Despite a background not exactly conducive to spawning a writer, Lester showed an early interest in literature and music. After his father died, his mother moved them to El Cajon, a dusty desert town in southern California. Here Lester began transforming himself from a dutiful Jehovah's Witness into a kind of teenage Frankenstein who drank Romilar cough syrup and listened to dissonant jazz while reading Burroughs, Ginsberg and Kerouac.

After graduating from high school in 1966, Bangs went to nearby Grossmont Junior College, largely to avoid Vietnam. He spent most of his time cultivating an identity as an outsider and contrarian by rejecting the hippie culture raging around him.

While other California kids smoked pot and took LSD, Lester was content with downing the Romilar (which in large doses had hallucinogenic properties) and fattening his record collection.

In 1969 Bangs answered an ad in Rolling Stone soliciting record reviews. He was soon given plenty of space in the review section by Greil Marcus (who went on to become self-appointed mythmaker for American popular music).

Bangs made a big impression by championing bands like the Velvet Underground and by slamming major label acts, thereby displeasing CBS records president Clive Davis in particular.

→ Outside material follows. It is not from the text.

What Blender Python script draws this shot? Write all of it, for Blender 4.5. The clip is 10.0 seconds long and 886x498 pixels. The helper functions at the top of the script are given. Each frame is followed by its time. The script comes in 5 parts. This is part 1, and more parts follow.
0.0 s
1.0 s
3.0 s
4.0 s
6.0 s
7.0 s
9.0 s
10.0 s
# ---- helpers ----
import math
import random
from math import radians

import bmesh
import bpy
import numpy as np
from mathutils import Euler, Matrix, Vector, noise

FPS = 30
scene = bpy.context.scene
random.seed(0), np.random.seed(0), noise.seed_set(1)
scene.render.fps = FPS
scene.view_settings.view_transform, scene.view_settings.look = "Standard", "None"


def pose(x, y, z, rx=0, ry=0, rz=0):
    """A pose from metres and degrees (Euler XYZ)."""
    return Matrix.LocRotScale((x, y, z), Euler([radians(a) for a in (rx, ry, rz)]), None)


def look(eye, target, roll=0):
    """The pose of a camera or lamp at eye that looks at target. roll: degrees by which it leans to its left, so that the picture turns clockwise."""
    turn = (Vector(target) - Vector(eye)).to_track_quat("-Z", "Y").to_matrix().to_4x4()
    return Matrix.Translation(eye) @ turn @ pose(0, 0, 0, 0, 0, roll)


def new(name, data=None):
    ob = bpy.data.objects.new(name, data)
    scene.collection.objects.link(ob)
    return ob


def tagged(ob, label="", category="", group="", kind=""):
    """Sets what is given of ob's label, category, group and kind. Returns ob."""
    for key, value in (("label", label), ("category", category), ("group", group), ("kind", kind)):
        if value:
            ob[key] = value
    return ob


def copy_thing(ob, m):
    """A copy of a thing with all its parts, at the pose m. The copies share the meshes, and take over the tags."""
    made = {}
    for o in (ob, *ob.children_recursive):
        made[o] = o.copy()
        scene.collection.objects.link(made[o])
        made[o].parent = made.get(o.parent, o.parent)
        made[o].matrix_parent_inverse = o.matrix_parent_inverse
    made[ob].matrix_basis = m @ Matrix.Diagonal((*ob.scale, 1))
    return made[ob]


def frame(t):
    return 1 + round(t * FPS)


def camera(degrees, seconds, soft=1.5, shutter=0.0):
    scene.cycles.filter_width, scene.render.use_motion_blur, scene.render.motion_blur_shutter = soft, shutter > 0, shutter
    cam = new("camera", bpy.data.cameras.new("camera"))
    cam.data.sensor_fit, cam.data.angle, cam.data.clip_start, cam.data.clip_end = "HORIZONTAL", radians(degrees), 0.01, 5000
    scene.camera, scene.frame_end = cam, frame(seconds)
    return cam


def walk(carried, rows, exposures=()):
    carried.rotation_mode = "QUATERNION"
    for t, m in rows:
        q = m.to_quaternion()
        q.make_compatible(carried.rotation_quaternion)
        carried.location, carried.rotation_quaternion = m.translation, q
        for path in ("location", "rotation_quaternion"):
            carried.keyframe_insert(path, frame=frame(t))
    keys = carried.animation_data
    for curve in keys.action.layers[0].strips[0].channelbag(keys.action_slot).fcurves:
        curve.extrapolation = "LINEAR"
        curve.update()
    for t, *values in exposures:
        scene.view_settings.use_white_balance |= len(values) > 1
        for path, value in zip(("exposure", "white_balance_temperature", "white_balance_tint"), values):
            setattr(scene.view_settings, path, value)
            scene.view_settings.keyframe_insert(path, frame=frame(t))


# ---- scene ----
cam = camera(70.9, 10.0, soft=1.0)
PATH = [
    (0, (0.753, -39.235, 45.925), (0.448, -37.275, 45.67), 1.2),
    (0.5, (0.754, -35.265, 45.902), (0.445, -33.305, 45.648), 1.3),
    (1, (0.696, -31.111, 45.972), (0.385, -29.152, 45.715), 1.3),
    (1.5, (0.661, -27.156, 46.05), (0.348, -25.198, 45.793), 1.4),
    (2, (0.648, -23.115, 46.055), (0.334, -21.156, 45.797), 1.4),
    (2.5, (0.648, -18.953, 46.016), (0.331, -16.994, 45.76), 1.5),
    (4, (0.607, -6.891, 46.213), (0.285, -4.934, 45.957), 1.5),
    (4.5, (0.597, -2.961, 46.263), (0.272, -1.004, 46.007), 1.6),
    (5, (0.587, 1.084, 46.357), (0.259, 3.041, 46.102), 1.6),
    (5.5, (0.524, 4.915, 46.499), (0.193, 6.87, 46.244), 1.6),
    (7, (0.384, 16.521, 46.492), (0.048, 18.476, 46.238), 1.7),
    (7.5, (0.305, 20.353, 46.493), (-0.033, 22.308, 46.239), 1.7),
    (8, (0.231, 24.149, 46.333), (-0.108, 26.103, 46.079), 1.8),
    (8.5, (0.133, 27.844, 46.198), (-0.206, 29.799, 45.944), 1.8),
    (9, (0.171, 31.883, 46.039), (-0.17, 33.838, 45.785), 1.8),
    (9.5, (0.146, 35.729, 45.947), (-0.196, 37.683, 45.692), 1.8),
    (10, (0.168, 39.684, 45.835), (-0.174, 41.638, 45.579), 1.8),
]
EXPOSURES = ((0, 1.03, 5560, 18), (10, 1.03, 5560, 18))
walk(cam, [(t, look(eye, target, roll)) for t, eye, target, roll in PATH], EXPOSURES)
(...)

Bangs chafed at the limits imposed by the magazine's editors; in 1971 he accepted an offer from the Detroit-based rock magazine Creem to write and co-edit with another legend in the making, Dave Marsh. There Bangs developed his critical voice and stretched out with long essays that Rolling Stone never permitted. He developed a loyal following that identified Creem with Lester Bangs and his often outrageous and funny pieces about the music that not many people in America cared to support or even acknowledge.

In the early 1970s he perfected an esthetic that urged readers and listeners to think more critically about the dominant cultural trends of rock music. Bangs favored garage bands and irritating noisemakers over mellow country rock and the overblown classicism of progressive rock.

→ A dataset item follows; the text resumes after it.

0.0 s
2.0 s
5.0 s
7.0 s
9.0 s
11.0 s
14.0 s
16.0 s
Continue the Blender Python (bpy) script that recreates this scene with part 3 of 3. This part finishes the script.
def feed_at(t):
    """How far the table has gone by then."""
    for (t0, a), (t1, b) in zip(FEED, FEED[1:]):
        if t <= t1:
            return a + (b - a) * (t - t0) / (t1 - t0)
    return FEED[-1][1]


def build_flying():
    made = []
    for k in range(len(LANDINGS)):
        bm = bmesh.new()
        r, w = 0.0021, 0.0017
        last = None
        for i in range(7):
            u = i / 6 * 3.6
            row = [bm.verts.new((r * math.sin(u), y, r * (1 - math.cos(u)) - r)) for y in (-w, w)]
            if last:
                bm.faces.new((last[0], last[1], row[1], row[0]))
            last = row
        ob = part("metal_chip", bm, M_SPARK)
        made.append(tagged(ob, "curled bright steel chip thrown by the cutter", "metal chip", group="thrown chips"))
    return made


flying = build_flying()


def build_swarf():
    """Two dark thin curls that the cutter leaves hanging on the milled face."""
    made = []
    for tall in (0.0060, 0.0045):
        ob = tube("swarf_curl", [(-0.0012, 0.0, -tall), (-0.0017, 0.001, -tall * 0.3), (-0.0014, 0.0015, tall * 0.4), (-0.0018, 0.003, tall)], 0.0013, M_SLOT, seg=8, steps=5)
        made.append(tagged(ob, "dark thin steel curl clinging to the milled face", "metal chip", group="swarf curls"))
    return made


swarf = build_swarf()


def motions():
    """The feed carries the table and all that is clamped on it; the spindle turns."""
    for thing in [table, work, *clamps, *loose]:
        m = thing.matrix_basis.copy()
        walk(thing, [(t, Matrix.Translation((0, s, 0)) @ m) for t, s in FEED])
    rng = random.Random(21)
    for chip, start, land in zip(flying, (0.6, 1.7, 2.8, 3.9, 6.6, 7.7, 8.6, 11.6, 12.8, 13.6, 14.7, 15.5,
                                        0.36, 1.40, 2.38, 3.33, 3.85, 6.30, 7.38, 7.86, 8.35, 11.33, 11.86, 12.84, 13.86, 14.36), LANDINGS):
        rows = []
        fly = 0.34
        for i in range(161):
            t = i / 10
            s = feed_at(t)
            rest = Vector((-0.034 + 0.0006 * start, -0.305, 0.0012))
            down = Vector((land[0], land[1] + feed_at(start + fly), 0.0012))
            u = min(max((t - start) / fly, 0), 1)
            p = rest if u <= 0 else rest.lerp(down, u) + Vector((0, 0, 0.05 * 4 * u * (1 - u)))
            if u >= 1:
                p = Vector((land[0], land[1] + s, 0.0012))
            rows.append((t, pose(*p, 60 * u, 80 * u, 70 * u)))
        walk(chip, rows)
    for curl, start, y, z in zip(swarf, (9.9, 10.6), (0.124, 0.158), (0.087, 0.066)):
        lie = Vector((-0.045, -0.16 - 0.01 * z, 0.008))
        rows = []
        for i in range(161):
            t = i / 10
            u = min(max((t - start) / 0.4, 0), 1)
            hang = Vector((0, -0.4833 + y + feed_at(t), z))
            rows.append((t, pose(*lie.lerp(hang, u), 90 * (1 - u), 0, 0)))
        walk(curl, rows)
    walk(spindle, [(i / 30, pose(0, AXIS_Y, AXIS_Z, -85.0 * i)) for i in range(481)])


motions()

He gave Iggy and the Stooges and the New York Dolls good reviews when both acts were seen as jokes by most American music fans. He praised heavy metal when it was known simply as hard rock and lauded bands like Black Sabbath that were considered fit only for proles and teenage troglodytes.

Tiring of Detroit, Bangs moved to New York City in 1976 to write freelance and concentrate on his own music making. He worked for a host of publications - The Village Voice, Circus, Stereo Review, Screw - but never found the forum he had at Creem.

Having helped create the democratic esthetic of punk rock, an attitude that said anyone could be a performer and musician given enough passion and nerve, Bangs intended to be just that in New York. Passion and nerve he had, but not quite the talent to hold a band together or to make music that reached an audience outside the city.

In 1980 he moved to Austin, Texas, to pursue recording and performing with a band known as Lester Bangs and the Delinquents. He ended up back in New York, freelancing and drinking more than ever.

On April 30, 1982, Lester Bangs died of an accidental drug overdose. He was treating a bad cold with an unlikely combination of Darvon and Valium; the mixture killed him.

At the time of his death he had become disenchanted with popular music, saying "almost all current music is worthless. . . . Very simply, it has no soul." At 33, the upstart who loved noise and novelty was something of a curmudgeon, a traditionalist who favored music with passion above all else.

Perhaps Bangs was fortunate to have been spared the garish and hollow trends of Eighties and Nineties pop. Having helped create an audience for challenging sounds, he became a dinosaur. He wouldn't have been able to conform to the formulas that have plagued most music writing for the last 20 years.

Anyone interested in reading Lester Bangs can turn to a collection of his writing and reviews, Psychotic Reactions and Carburetor Dung, published in 1987 (his bio of Elvis Presley is still in print too).

Jim DeRogatis wrote not only a solid biography of the man, he provides insight into the cultural context that infuriated Bangs and other disaffected Americans. The author also takes a look at the state of pop music journalism and finds it empty and wanting. Bangs would have had a hard time working as a critic these days.

Let It Blurt is a fine biography of a wretched, talented man and a sharp critique of an industry that begs to be skewered.